Protecting tenant rights through increasing the length of eviction proceedings is part of eviction-reform legislation, currently in the state House of Representatives.

The House Committee on Civil Rights and Judiciary heard public testimony on Engrossed Substitute Senate Bill 5600 on March 19.

The bill would extend from three to 14 days the time a tenant has to comply with a notice to pay rent or vacate before unlawful detainer action. This notice means that a tenant must vacate the property or pay the back rent if they do not want eviction proceeds on their record.

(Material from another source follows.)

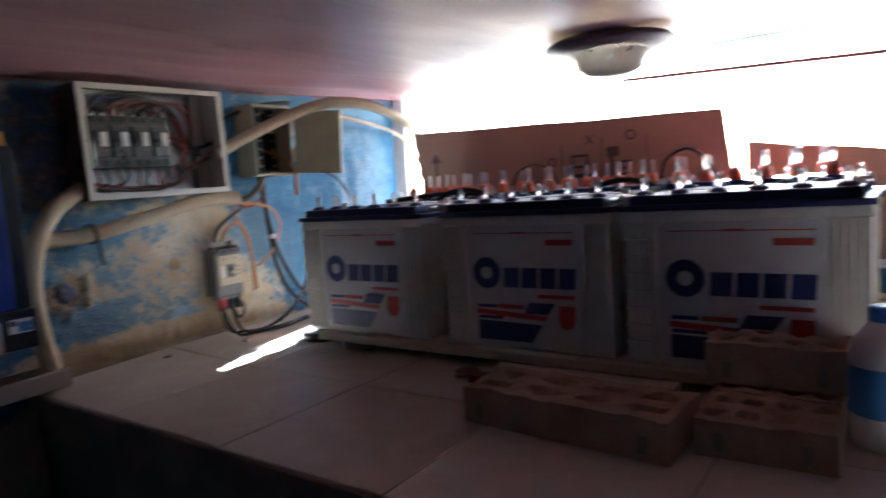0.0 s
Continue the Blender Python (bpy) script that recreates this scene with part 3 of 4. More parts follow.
# ---- wall conduits ----
def conduit(name, label, pts, r, ribs=0.0022, base=None):
    base = base or pts[0]
    t = thing(name, label, "conduit", base)
    part("hose", tube([tuple(Vector(p) - Vector(base)) for p in pts], r, 16, 0.0014, ribs), CREAMPIPE, t, smooth=True)
    line = [Vector(p) - Vector(base) for p in pts]
    for a, b in ((line[0], line[1]), (line[-1], line[-2])):
        d = (b - a).normalized()
        part("collar", tube([a + d * 0.002, a + d * 0.008, a + d * 0.014], r + 0.0012, 20, 0.004), CREAMPIPE, t, smooth=True)
    return t


low = conduit("corrugated_conduit", "cream corrugated conduit strapped along the wall", [(0.80, 2.04, 1.42), (0.86, 2.035, 1.423), (0.948, 2.035, 1.420), (1.076, 2.035, 1.427), (1.224, 2.035, 1.456), (1.396, 2.03, 1.494), (1.493, 2.03, 1.505), (1.567, 2.03, 1.499)], 0.0215)
part("joint_sleeve", tube([(0.66, -0.01, 0.084), (0.70, -0.01, 0.085), (0.767, -0.01, 0.079)], 0.0245, 16, 0.0014, 0.0022), CREAMPIPE, low, smooth=True)
conduit("bent_conduit", "smooth cream conduit bending down into the trunking", [(1.06, 2.0, 1.555), (1.037, 2.0, 1.547), (0.974, 1.995, 1.507), (0.928, 1.99, 1.451), (0.904, 1.99, 1.387), (0.893, 1.995, 1.302), (0.900, 2.0, 1.197), (0.919, 2.01, 1.083)], 0.0225, 0.0004)
# The last two points, out of sight, are added to taper the sun patch.
conduit("window_conduit", "cream corrugated conduit arching over the box to the window", [(1.47, 1.99, 1.645), (1.55, 1.96, 1.690), (1.66, 1.90, 1.748), (1.76, 1.84, 1.793), (1.85, 1.80, 1.811), (1.98, 1.79, 1.812), (2.15, 1.83, 1.80), (2.32, 1.905, 1.79), (2.54, 1.995, 1.765), (2.605, 2.028, 1.735), (2.62, 2.034, 1.68)], 0.0195)
conduit("thin_conduit", "thin cream conduit along the blue wall to the window", [(1.72, 2.055, 1.80), (1.95, 2.055, 1.815), (2.154, 2.05, 1.799), (2.297, 2.05, 1.782), (2.44, 2.045, 1.752), (2.53, 2.03, 1.704), (2.56, 2.02, 1.62)], 0.0068, 0.0)
tie = thing("cable_tie", "black cable tie hanging from the conduit", "cable tie", (1.074, 2.035, 1.427))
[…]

The measure also authorizes judicial discretion in unlawful detainer proceedings. Landlords would be allowed, under certain circumstances, to seek payment from the Landlord Mitigation Program Account, which is an account held by the Department of Commerce that tenants payback over time, for an unpaid judgment of over $500.

Sen. Patty Kuderer, D-Bellevue is the prime sponsor of the bill and the chair of the Senate Housing Stability and Affordability Committee. Kuderer testified in support of the bill and noted the continued work being done with stakeholders to perfect the bill.

“It was interesting because what jumped out at us is that right out of the gate the leading cause of homelessness was evictions. Eviction for nonpayment of rent in particular,” Kuderer said.

The change of notification time from 3 to 14 days was the major point of contention throughout the public testimony.

“What the data showed us is that Washington was an outlier at three days and that it was inhumane to give someone a notice and three days later expect them to pack up all their worldly possessions and find another place to live,” Kuderer said.

In a study done by the Housing Stability and Affordability Committee, 26 other states have longer periods of time than Washington’s current 3 days. Some states allow as long as 30 days. Kuderer said she settled on two weeks because it would allow tenants to receive an additional paycheck during that time. The bill represents a “hard-earned compromise” for Kuderer.